Alcoholic Beverage Commission
An Audit Report on Management Controls at the Alcoholic Beverage Commission
April 1998
Report Number 98-038
Overall Conclusion
The Alcoholic Beverage Commission (Commission) has management controls which provide reasonable assurance that goals and objectives are met. However, improvements are needed in fleet management, the Internal Affairs Department, and some administrative functions. Also, a study should be conducted to determine how much additional revenue could be earned from taxing all cigarettes imported from Mexico.
Key Facts and Findings
The Commission appears to have controls in place to implement the strategy of detecting and deterring violations of the Alcoholic Beverage Code. However, improvements could be made by (1) using available information to monitor fleet assignments, (2) ensuring the independence of the Internal Affairs Department, and (3) enhancing communication on how to file a complaint with the Internal Affairs Department.
The Commission should improve controls in a variety of areas to ensure effective and efficient operations. Improvements to the budgeting process, the performance appraisal system, training, staffing analysis, and human resources performance measures would enhance the Commission's operations. Improvements in processes used in the Internal Audit Department would also enhance operations.

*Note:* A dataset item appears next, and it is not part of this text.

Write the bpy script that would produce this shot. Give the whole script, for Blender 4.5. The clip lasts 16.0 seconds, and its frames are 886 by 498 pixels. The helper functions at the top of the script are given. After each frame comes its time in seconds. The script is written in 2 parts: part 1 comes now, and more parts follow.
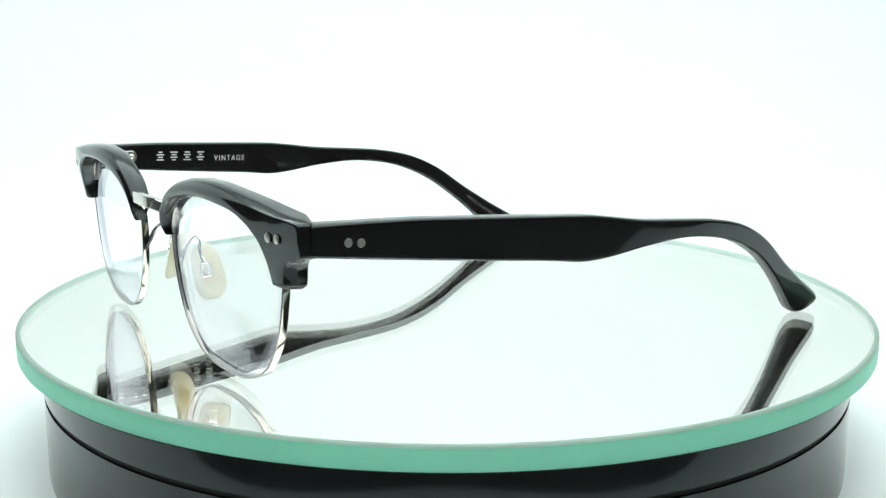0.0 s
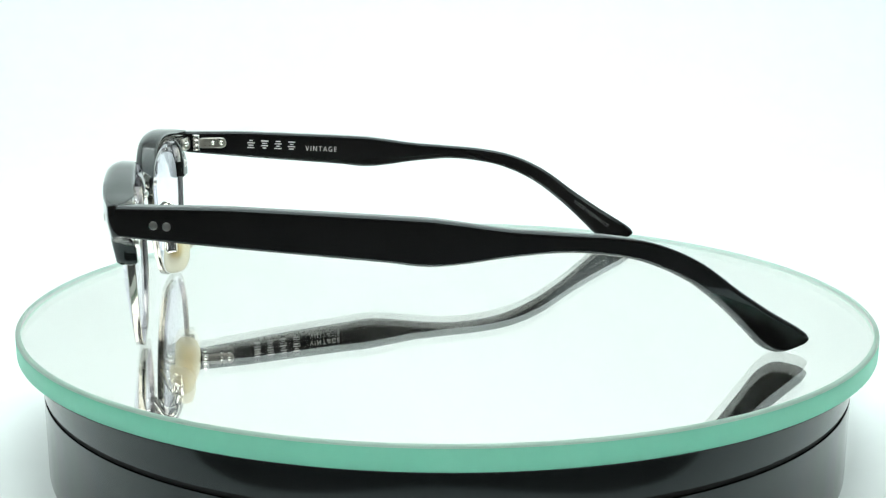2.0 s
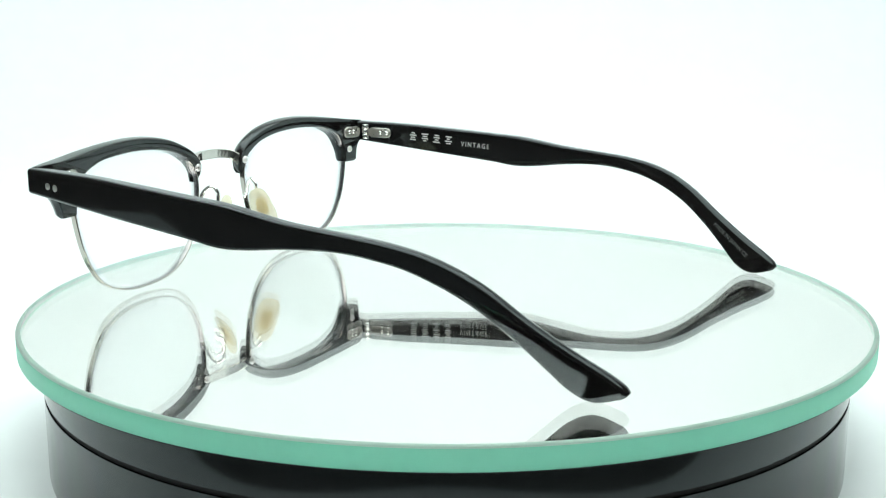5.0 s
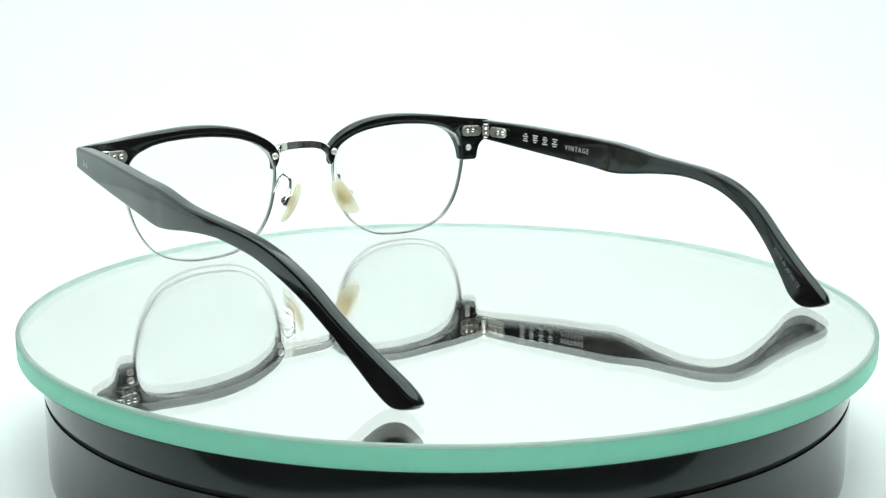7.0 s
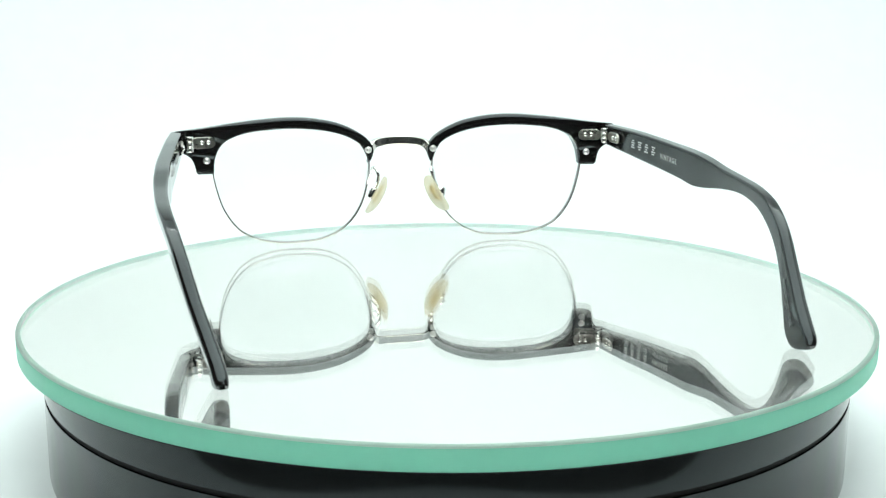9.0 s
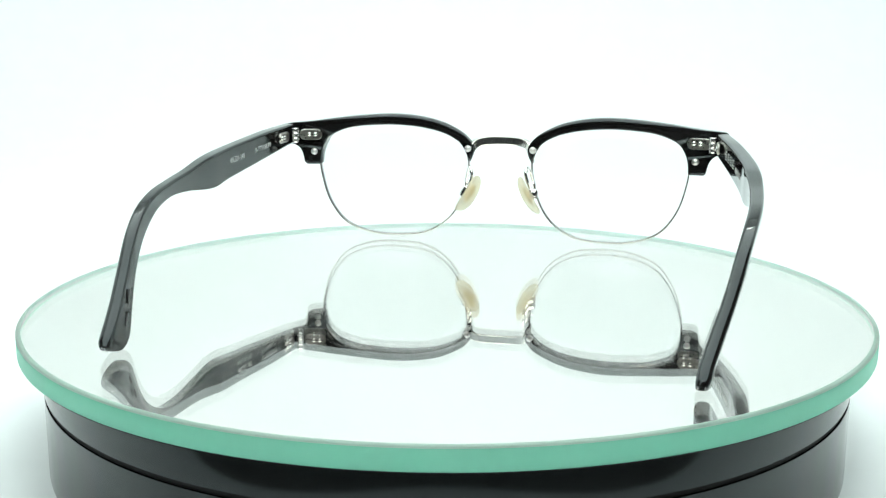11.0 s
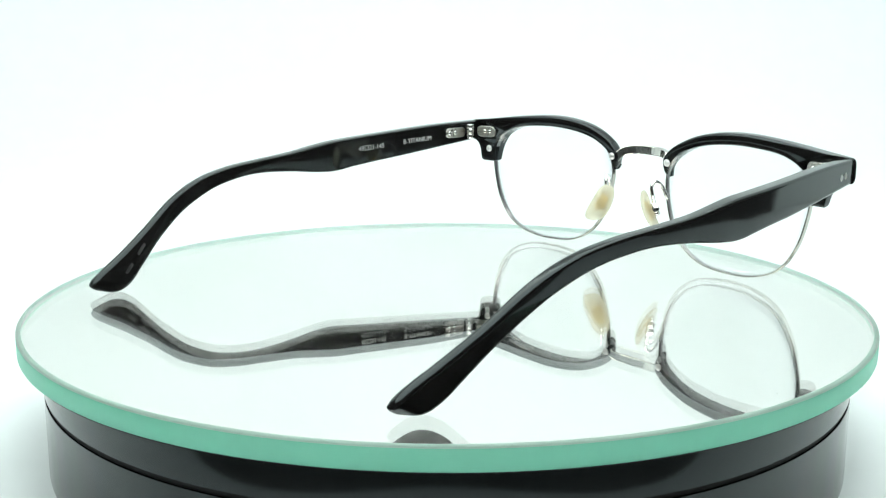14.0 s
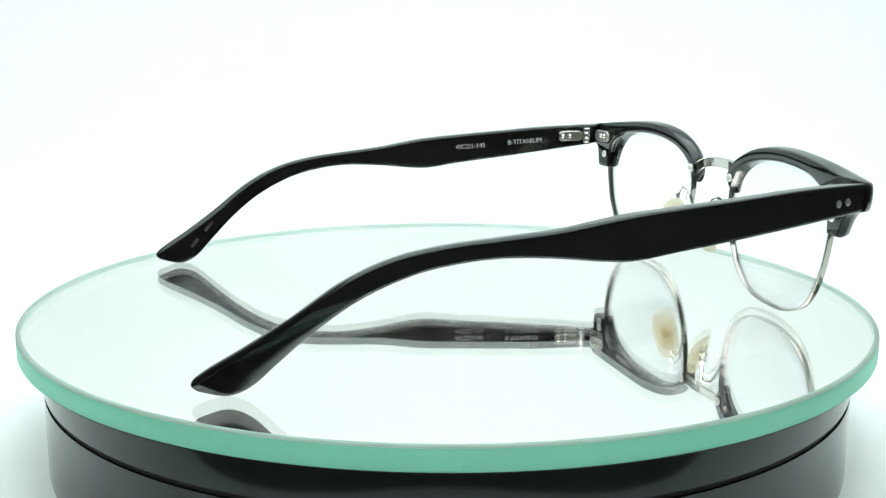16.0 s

A study should be conducted to determine how much additional revenue could be earned from taxing all cigarettes imported from Mexico. Collecting additional revenue would require a change to the Tax Code. Currently, travelers are allowed to bring one carton of cigarettes per day per person across the border free of tax. Preliminary estimates indicate that if 5 of every 10 estimated smokers cross the border with a tax-free carton of cigarettes, additional annual revenue of $17 million could be earned. Alternatively, if an administrative fee were charged on cigarettes and 5 of every 10 estimated smokers cross the border with a tax-free carton of cigarettes, additional annual revenue of $2 million could be earned.